§ **BRIEF**: Go through the listing below and gather every line with the word "Vector".

§ **STORED DATA**:
* * *

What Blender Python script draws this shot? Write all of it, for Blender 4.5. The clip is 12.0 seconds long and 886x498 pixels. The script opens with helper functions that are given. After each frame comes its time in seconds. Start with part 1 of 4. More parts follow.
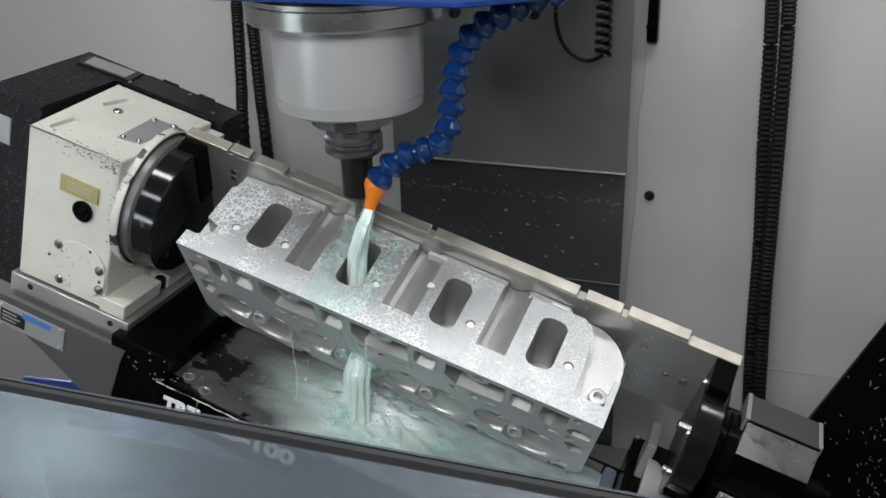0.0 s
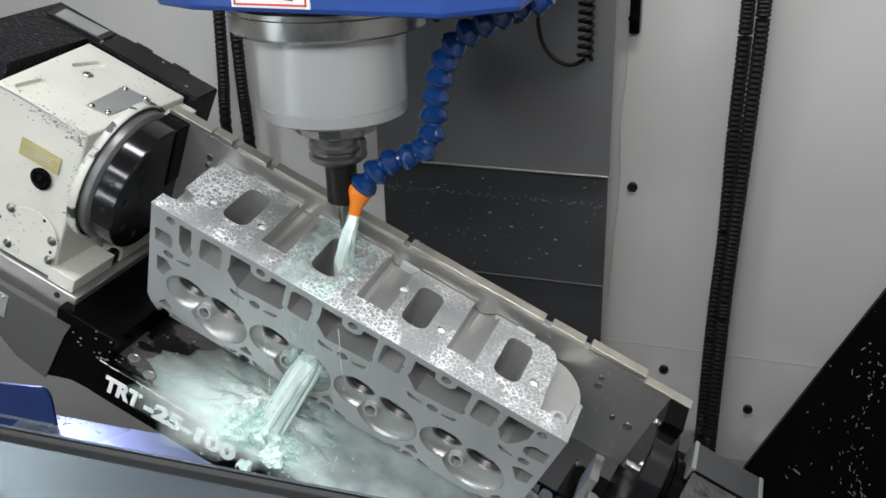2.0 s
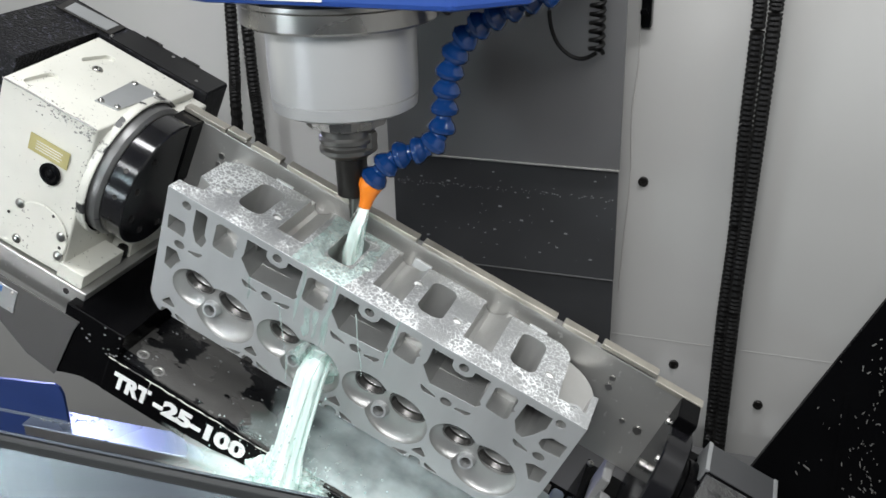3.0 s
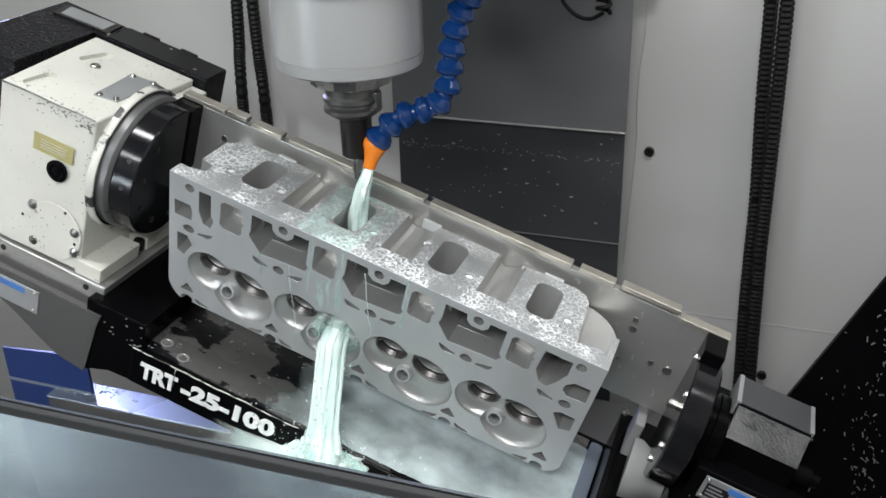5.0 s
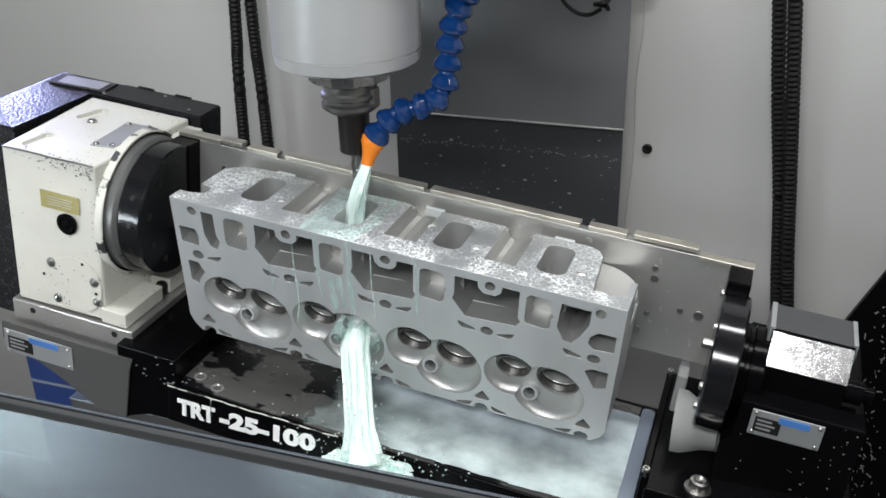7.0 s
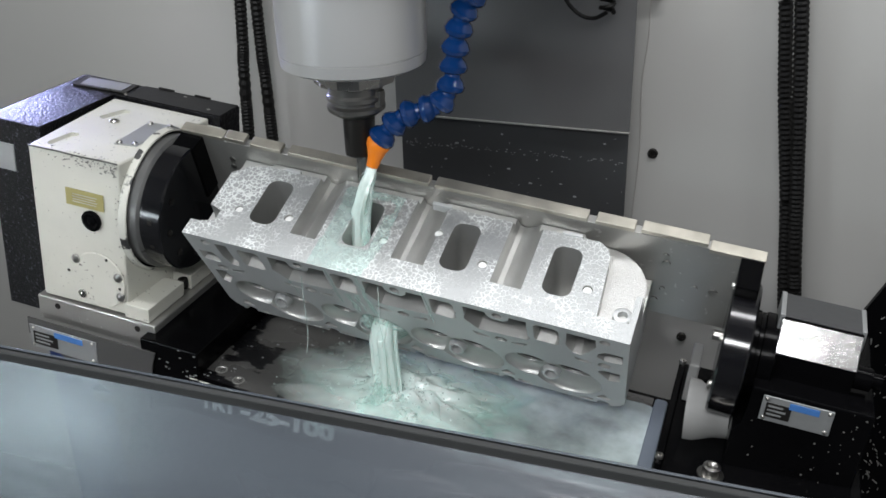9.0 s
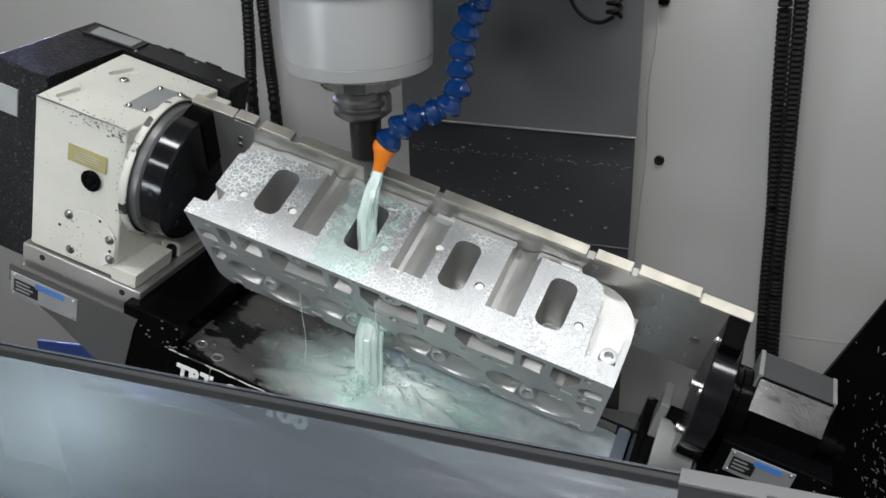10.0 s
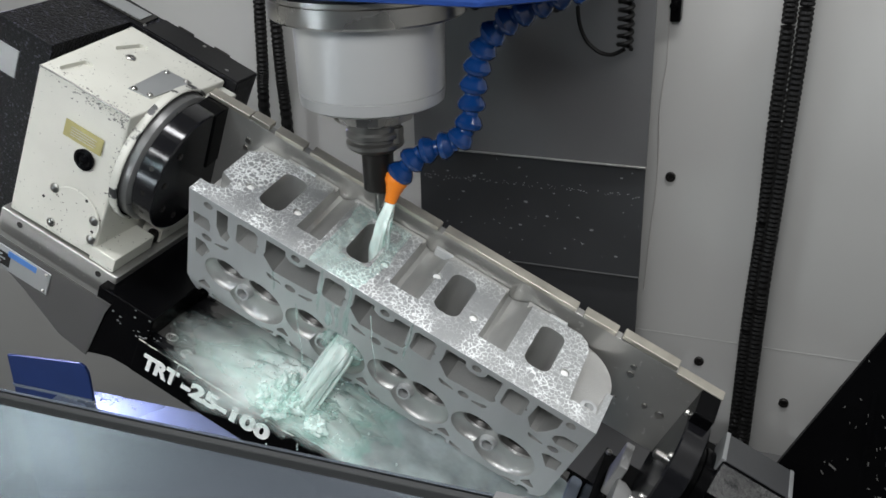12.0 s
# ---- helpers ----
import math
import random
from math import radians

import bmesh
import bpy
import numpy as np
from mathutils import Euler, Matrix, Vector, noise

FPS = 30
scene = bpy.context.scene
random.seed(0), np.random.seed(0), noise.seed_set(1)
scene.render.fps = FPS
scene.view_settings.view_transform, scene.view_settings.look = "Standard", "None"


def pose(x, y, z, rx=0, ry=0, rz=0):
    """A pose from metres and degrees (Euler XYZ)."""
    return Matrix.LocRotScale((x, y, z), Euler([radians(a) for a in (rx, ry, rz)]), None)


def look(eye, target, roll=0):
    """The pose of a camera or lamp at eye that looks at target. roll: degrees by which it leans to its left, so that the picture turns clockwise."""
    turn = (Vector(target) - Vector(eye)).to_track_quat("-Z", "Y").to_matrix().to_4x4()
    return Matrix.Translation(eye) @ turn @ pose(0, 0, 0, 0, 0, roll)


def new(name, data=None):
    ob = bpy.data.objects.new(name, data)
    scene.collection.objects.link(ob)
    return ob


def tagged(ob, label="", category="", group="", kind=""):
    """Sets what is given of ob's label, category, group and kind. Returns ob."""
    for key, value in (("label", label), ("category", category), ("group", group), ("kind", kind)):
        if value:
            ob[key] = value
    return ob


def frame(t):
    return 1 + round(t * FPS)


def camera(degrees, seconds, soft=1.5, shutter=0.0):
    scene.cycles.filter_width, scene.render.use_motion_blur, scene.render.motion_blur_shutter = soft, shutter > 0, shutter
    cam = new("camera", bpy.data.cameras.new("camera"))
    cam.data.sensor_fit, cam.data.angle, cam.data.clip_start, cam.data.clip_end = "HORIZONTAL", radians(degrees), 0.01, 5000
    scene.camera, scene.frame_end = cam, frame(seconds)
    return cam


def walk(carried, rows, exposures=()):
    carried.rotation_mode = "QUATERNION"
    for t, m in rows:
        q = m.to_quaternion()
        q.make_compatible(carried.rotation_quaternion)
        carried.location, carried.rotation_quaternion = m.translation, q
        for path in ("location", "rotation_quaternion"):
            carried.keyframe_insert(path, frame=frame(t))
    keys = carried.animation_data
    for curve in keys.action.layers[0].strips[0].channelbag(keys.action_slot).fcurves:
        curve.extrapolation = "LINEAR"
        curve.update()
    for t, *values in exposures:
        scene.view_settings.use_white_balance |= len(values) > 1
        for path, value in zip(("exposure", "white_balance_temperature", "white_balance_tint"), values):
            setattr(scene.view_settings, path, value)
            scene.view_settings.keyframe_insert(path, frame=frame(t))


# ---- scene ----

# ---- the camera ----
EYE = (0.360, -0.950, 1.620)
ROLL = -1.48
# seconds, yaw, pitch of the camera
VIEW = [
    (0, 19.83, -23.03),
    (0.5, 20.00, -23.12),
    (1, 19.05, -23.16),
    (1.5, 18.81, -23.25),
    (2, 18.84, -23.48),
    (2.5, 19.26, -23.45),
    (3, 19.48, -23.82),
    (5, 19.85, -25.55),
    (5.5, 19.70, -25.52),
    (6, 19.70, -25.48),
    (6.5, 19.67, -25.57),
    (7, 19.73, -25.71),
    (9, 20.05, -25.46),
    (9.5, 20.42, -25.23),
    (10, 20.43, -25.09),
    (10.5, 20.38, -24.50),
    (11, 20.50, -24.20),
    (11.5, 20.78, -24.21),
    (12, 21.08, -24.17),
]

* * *

§ **WRITTEN RESPONSE**:
from mathutils import Euler, Matrix, Vector, noise
    turn = (Vector(target) - Vector(eye)).to_track_quat("-Z", "Y").to_matrix().to_4x4()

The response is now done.